* start TASK INPUT *

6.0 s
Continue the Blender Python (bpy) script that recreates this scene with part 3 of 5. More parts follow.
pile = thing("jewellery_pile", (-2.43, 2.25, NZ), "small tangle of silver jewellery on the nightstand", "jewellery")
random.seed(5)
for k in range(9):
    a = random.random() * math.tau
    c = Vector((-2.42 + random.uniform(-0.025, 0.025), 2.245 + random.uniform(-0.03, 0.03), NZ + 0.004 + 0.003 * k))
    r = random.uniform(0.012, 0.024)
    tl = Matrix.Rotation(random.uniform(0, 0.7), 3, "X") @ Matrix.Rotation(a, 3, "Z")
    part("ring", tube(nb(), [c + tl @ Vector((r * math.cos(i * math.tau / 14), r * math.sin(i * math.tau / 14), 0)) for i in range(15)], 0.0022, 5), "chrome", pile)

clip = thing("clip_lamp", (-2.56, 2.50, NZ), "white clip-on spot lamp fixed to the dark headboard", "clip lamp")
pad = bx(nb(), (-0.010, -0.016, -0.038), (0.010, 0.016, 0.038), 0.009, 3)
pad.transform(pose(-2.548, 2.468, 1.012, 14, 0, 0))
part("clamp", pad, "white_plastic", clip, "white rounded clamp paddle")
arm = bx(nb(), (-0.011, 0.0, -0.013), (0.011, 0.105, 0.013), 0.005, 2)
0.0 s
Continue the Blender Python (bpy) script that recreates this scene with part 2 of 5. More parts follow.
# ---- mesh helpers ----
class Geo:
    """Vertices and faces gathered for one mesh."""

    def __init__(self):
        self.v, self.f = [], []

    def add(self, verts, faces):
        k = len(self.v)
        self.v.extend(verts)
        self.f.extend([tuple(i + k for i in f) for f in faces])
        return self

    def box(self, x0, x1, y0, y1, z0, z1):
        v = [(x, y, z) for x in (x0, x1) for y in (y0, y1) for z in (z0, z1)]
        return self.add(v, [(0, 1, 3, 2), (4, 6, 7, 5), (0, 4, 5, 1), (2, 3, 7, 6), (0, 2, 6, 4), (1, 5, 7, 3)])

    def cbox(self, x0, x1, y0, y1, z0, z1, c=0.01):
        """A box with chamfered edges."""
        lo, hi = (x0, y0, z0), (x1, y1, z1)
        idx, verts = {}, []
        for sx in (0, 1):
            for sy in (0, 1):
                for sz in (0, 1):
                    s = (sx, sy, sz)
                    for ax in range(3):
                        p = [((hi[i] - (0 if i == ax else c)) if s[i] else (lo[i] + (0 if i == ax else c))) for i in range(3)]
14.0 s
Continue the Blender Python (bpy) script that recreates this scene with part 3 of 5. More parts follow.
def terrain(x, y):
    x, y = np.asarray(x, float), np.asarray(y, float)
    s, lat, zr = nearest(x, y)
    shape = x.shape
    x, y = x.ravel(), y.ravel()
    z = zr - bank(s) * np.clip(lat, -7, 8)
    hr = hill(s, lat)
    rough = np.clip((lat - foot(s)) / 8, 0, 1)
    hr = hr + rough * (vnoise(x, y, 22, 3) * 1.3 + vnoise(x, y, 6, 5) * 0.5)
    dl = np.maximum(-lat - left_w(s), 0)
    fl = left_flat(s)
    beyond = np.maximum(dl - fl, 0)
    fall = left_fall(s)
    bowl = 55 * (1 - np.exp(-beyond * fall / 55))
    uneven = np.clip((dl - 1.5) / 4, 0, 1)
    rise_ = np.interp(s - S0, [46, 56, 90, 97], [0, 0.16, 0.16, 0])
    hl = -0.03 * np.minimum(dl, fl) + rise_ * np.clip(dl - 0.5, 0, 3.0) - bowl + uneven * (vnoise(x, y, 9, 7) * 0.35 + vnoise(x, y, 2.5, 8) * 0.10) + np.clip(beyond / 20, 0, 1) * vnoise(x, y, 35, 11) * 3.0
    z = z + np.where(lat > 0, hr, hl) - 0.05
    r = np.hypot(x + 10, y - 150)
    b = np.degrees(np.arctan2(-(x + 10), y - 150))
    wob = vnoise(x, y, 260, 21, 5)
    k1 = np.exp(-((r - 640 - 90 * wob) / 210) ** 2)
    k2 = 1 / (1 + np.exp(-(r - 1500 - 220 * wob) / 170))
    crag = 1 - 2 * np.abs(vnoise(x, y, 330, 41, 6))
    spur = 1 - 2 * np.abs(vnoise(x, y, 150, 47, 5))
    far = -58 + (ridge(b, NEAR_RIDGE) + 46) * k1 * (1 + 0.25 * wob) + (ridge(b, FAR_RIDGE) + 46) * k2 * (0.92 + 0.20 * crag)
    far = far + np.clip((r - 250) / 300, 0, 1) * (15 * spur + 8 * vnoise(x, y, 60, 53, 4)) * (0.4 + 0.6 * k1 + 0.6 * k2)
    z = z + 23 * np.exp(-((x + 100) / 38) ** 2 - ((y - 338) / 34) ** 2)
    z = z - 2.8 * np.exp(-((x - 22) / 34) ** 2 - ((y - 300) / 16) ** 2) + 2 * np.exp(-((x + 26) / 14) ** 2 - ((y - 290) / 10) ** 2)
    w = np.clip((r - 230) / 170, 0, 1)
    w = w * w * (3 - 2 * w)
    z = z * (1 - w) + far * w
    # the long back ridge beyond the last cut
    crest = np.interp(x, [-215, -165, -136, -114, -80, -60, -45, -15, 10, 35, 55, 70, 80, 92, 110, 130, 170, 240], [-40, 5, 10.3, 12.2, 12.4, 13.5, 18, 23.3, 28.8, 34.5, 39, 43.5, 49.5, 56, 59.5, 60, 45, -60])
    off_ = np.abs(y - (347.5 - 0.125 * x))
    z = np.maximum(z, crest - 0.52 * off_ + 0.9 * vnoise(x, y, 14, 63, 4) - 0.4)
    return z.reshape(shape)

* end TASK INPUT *

→ GIVEN INSTRUCTION
Please copy exactly the lines from the first line of the records above through the line containing "4), (1, 5, 7, 3)])", including both, and nothing more.

→ SOLUTION TO THE EXERCISE
6.0 s
Continue the Blender Python (bpy) script that recreates this scene with part 3 of 5. More parts follow.
pile = thing("jewellery_pile", (-2.43, 2.25, NZ), "small tangle of silver jewellery on the nightstand", "jewellery")
random.seed(5)
for k in range(9):
    a = random.random() * math.tau
    c = Vector((-2.42 + random.uniform(-0.025, 0.025), 2.245 + random.uniform(-0.03, 0.03), NZ + 0.004 + 0.003 * k))
    r = random.uniform(0.012, 0.024)
    tl = Matrix.Rotation(random.uniform(0, 0.7), 3, "X") @ Matrix.Rotation(a, 3, "Z")
    part("ring", tube(nb(), [c + tl @ Vector((r * math.cos(i * math.tau / 14), r * math.sin(i * math.tau / 14), 0)) for i in range(15)], 0.0022, 5), "chrome", pile)

clip = thing("clip_lamp", (-2.56, 2.50, NZ), "white clip-on spot lamp fixed to the dark headboard", "clip lamp")
pad = bx(nb(), (-0.010, -0.016, -0.038), (0.010, 0.016, 0.038), 0.009, 3)
pad.transform(pose(-2.548, 2.468, 1.012, 14, 0, 0))
part("clamp", pad, "white_plastic", clip, "white rounded clamp paddle")
arm = bx(nb(), (-0.011, 0.0, -0.013), (0.011, 0.105, 0.013), 0.005, 2)
0.0 s
Continue the Blender Python (bpy) script that recreates this scene with part 2 of 5. More parts follow.
# ---- mesh helpers ----
class Geo:
    """Vertices and faces gathered for one mesh."""

    def __init__(self):
        self.v, self.f = [], []

    def add(self, verts, faces):
        k = len(self.v)
        self.v.extend(verts)
        self.f.extend([tuple(i + k for i in f) for f in faces])
        return self

    def box(self, x0, x1, y0, y1, z0, z1):
        v = [(x, y, z) for x in (x0, x1) for y in (y0, y1) for z in (z0, z1)]
        return self.add(v, [(0, 1, 3, 2), (4, 6, 7, 5), (0, 4, 5, 1), (2, 3, 7, 6), (0, 2, 6, 4), (1, 5, 7, 3)])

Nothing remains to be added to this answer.